Both you and Shayne from HBA are DJs and designers coming from a similar scene. How does his approach to DJing compare to yours? Do you guys go out together all the time?
We're best friends. I mean, we grew up together, he's one of my oldest friends. We definitely have a similar but different language, but I think it totally makes sense. He's my home boy, literally. When it comes to DJing, he has a different type of music that he likes and also mixes things in a nontraditional way that I don't think anyone but he and Venus, and people in the GHE20G0THIK scene do.
Right, their is sort of broken up and choppy.

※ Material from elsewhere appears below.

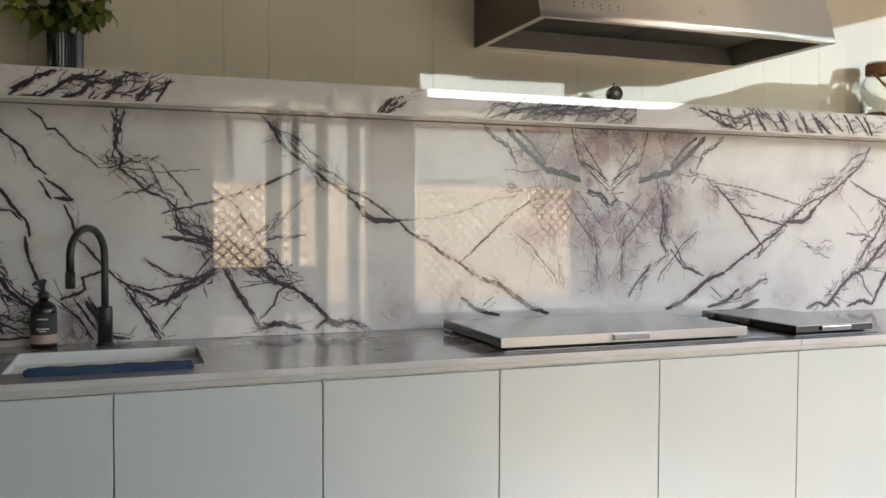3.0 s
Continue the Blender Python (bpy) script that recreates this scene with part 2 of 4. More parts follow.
M["rooftile"] = plain("brown_concrete_roof_tile", (0.05, 0.038, 0.034), 0.9, vary=0.25, scale=5, bump=0.4)
M["fascia"] = plain("grey_painted_fascia", (0.2, 0.195, 0.2), 0.5)
M["grey_wall"] = plain("grey_rendered_house_wall", (0.2, 0.2, 0.21), 0.8)
M["lattice"] = plain("cream_painted_lattice", (0.7, 0.64, 0.5), 0.7, vary=0.06)
# Slats coloured darker than the frame, as shaded silhouettes before the glow.
M["slat"] = plain("backlit_lattice_slat", (0.42, 0.37, 0.29), 0.8, vary=0.12)
M["rust"] = make_rust()
M["wood"] = plain("worn_timber", (0.3, 0.17, 0.09), 0.7, vary=0.3, scale=20)
M["greenwall"] = plain("distant_foliage", (0.05, 0.07, 0.03), 0.9, vary=0.4, scale=4)


def make_sheet():
    """Added thin cream sheet that lets the low sun glow through."""
    n = Nodes("cream_glow_sheet")
    tr = n.t.nodes.new("ShaderNodeBsdfTranslucent")
    n.plug(tr.inputs[0], n.mix(n.noise(1.2, 4), (0.84, 0.8, 0.69), (0.78, 0.74, 0.62)))
    n.set(Base_Color=(0.7, 0.64, 0.5), Roughness=0.9)
    ms = n.t.nodes.new("ShaderNodeMixShader")
    ms.inputs[0].default_value = 0.97
    n.t.links.new(n.bsdf.outputs[0], ms.inputs[1])
    n.t.links.new(tr.outputs[0], ms.inputs[2])
    n.t.links.new(ms.outputs[0], n.t.nodes["Material Output"].inputs[0])
    return n.m


M["sheet"] = make_sheet()


def lamp_material():
    n = Nodes("warm_lamp_lens")
    n.set(Base_Color=(1.0, 0.55, 0.2), Emission_Color=(1.0, 0.34, 0.07), Emission_Strength=1.6)
    return n.m


M["lamp"] = lamp_material()


# ---- mesh helpers ----
def obj(name, bm, material, parent=None, label=""):
    me = bpy.data.meshes.new(name)
    bm.to_mesh(me)
    bm.free()
    me.materials.append(M[material] if isinstance(material, str) else material)
    ob = new(name, me)
    if parent is not None:
        ob.parent = parent
        ob.matrix_parent_inverse = parent.matrix_basis.inverted()
    if label:
        ob["label"] = label
    return ob


part = obj


def empty(name, x=0, y=0, z=0):
    e = new(name)
    e.empty_display_size = 0.05
    e.matrix_basis = pose(x, y, z)
    return e


def add_box(bm, x0, x1, y0, y1, z0, z1, bevel=0.0):
    c = Vector(((x0 + x1) / 2, (y0 + y1) / 2, (z0 + z1) / 2))
    r = bmesh.ops.create_cube(bm, size=1.0, matrix=Matrix.Translation(c) @ Matrix.Diagonal((x1 - x0, y1 - y0, z1 - z0, 1)))
    if bevel:
        edges = list({e for v in r["verts"] for e in v.link_edges})
        bmesh.ops.bevel(bm, geom=edges, offset=bevel, segments=2, affect="EDGES", profile=0.6)
    return bm


def box(x0, x1, y0, y1, z0, z1, bevel=0.0):
    return add_box(bmesh.new(), x0, x1, y0, y1, z0, z1, bevel)


def lathe(profile, steps=32, x=0, y=0, z=0, cap=True):
    """Turned shape from (radius, height) pairs."""
    bm = bmesh.new()
    rings = []
    for r, h in profile:
        rings.append([bm.verts.new((x + r * math.cos(2 * math.pi * i / steps), y + r * math.sin(2 * math.pi * i / steps), z + h)) for i in range(steps)])
    for a, b in zip(rings, rings[1:]):
        for i in range(steps):
            j = (i + 1) % steps
            f = bm.faces.new((a[i], a[j], b[j], b[i]))
            f.smooth = True
    if cap:
        bm.faces.new(rings[0][::-1])
        bm.faces.new(rings[-1])
    bmesh.ops.recalc_face_normals(bm, faces=bm.faces)
    return bm


def tube(points, radius, steps=10, closed=False, bm=None):
    """A round bar along points; radius is a number or one for each point."""
    bm = bm or bmesh.new()
    pts = [Vector(p) for p in points]
    n = len(pts)
    rad = radius if isinstance(radius, (list, tuple)) else [radius] * n
    rings = []
    side = None
    for i, p in enumerate(pts):
        a = pts[(i - 1) % n] if closed or i else pts[i]
        b = pts[(i + 1) % n] if closed or i < n - 1 else pts[i]
        d = (b - a).normalized()
        if side is None:
            side = d.orthogonal().normalized()
        side = (side - d * side.dot(d)).normalized()
        up = d.cross(side)
        rings.append([bm.verts.new(p + (side * math.cos(2 * math.pi * k / steps) + up * math.sin(2 * math.pi * k / steps)) * rad[i]) for k in range(steps)])
    for i in range(n if closed else n - 1):
        a, b = rings[i], rings[(i + 1) % n]
        for k in range(steps):
            f = bm.faces.new((a[k], a[(k + 1) % steps], b[(k + 1) % steps], b[k]))
            f.smooth = True
    if not closed:
        bm.faces.new(rings[0][::-1])
        bm.faces.new(rings[-1])
    return bm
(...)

Yeah, and I love things to sound like it's on Hot 97, and it's mixed almost perfectly. It's funny because they're two very different styles, but at the same time, it's like I'll mix something weird, and it doesn't match until the end, and it's like, "oh shit." But that's what I really respect Shayne's DJing—it doesn't sound like anything anyone else was sounding like, at all. And it still doesn't. When I go to GHE20G0THIK it doesn't sound like any other party.
And that has since spread around the world. Are you going to the GHE20G0THIK party tonight?
Yeah I'll have to sneak out after I'm done here. But I might be setting myself up for trouble if this barn owl won't leave… I am pretty bad these days about being like, "I'm going to go home now [from the party]." So I'm very irresponsible when it comes to that. I'm going to be a real fashion bitch, still out from the night before with the stamp on my hand.
That's what's so great—you're living it. You're not trying to just show up to the party because you want to network. You're there because you enjoy the fucking party.
The last thing I want to do is network. Like when I leave the studio, I want to talk to my actual friends because I don't get to see a lot of people anymore. The less you're in the club scene, the less you get to communicate with your peers. So when I'm out, I don't need anything from anyone. The reason I'm there is either for music, men, or general enjoyment.